It’s well known that some viruses can cause cancer—but others are cancer killers. Oncolytic viruses both destroy cancer cells directly and promote immune responses against tumors—an approach known as immunovirotherapy. G207 is an engineered form of herpes simplex virus type 1—the virus that causes cold sores—that’s been modified so that it only infects cancer cells while leaving normal cells unharmed.
A Phase I study presented at the American Association for Cancer Research annual meeting enrolled 12 pediatric patients ages 7 to 18 years old with high-grade glioma brain tumors. Gliomas are so-called cold tumors that don’t provoke a strong immune response. The participants received a single infusion of G207 administered into the brain through a catheter; half also received a small dose of radiation.

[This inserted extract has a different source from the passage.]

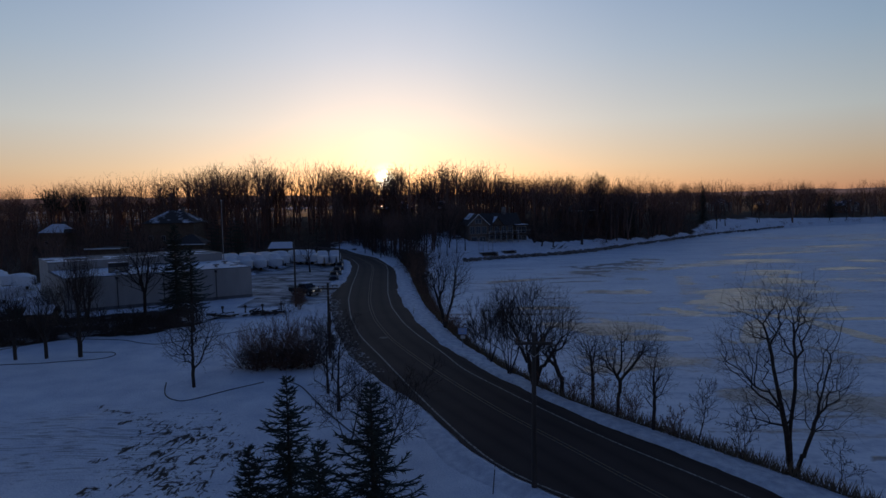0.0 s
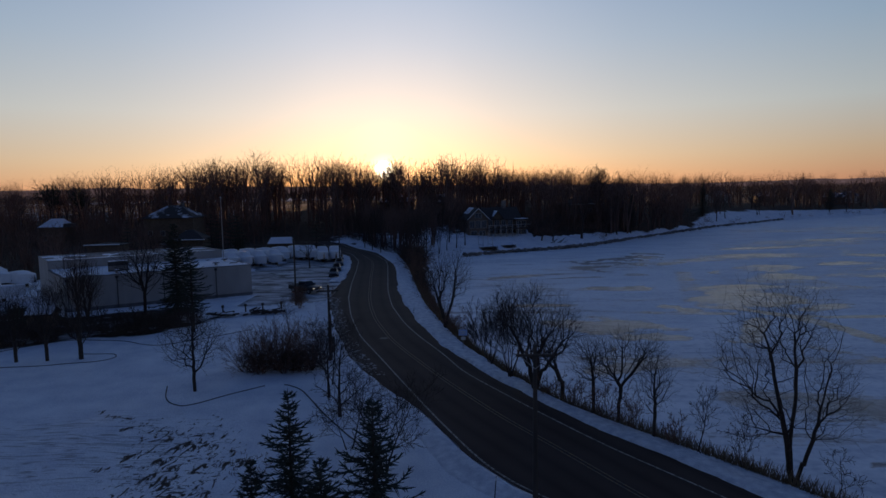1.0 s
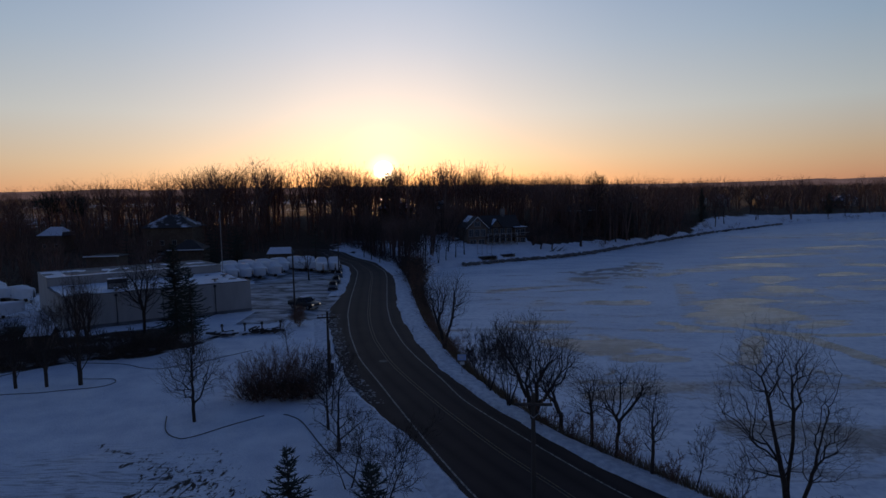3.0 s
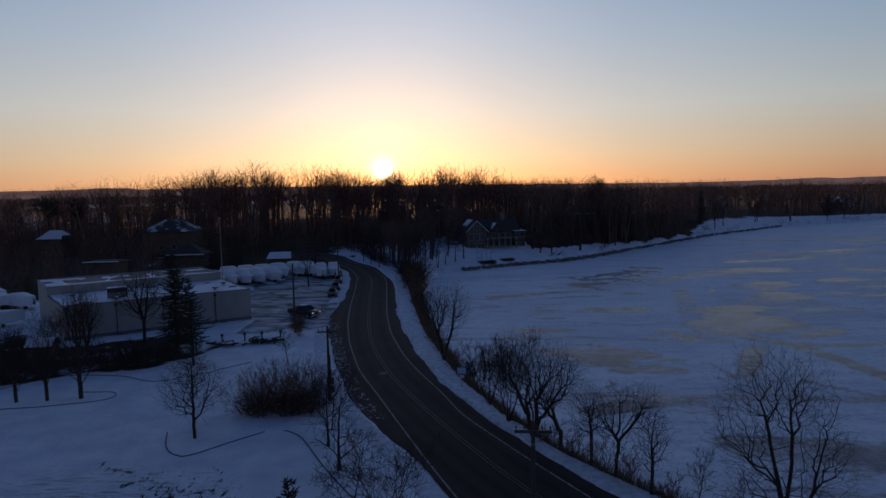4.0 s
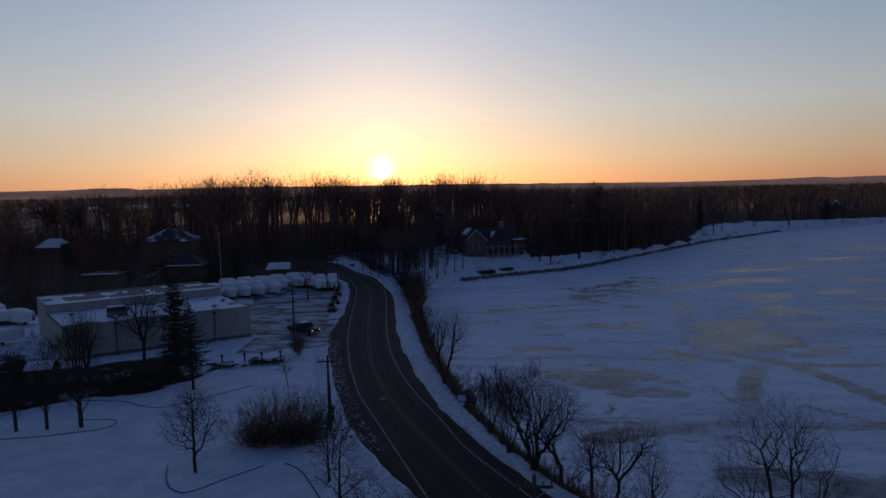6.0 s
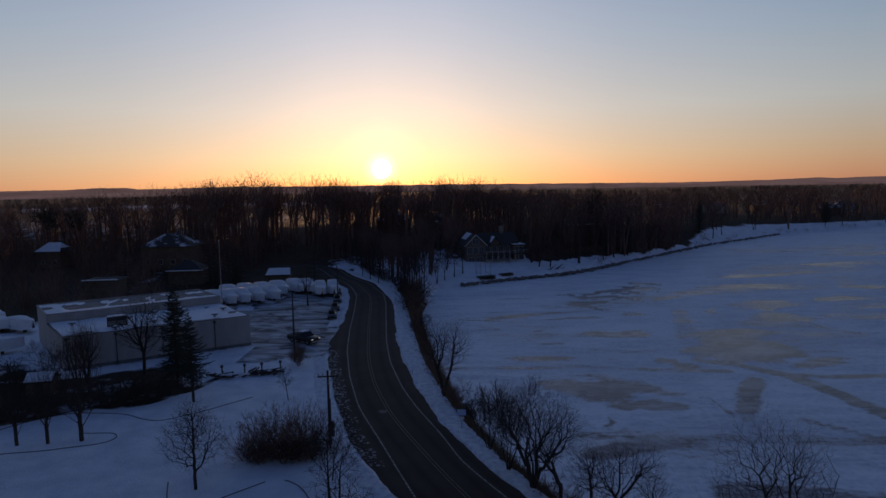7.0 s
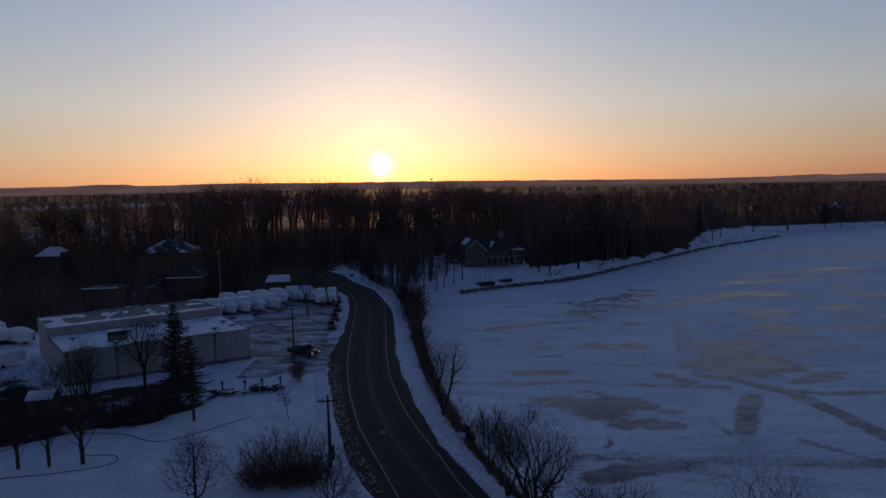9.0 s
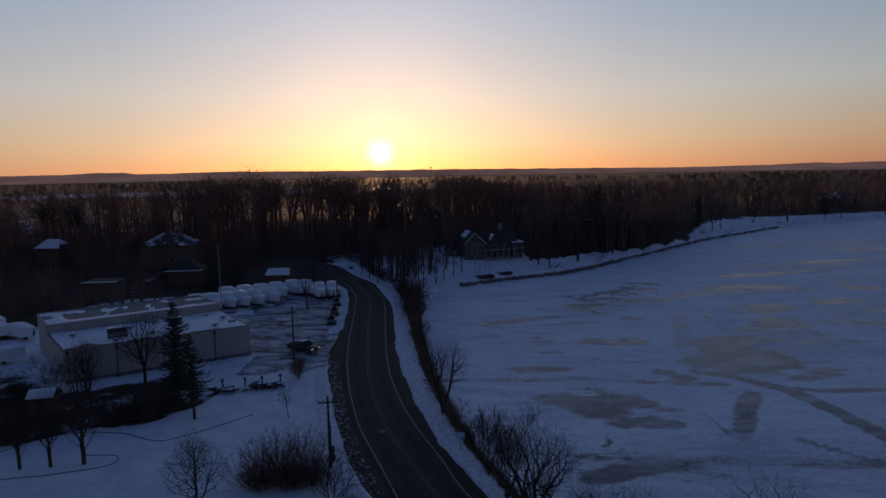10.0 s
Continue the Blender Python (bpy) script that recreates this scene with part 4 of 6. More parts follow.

Eleven of the children experienced tumor shrinkage or clinical improvement. The median overall survival time was 12.2 months—more than twice the expected duration for untreated patients—and four were still alive 18 months or more after treatment. What’s more, they showed strong local immune responses, with an increase in cancer-fighting T cells.
“This treatment can transform immunologically ‘cold’ pediatric high-grade gliomas with very few immune cells into ‘hot’ tumors with an abundance of immune cells, which is a critical step in the development of effective immunotherapy for children with brain tumors,” says Gregory Friedman, MD, of the University of Alabama at Birmingham.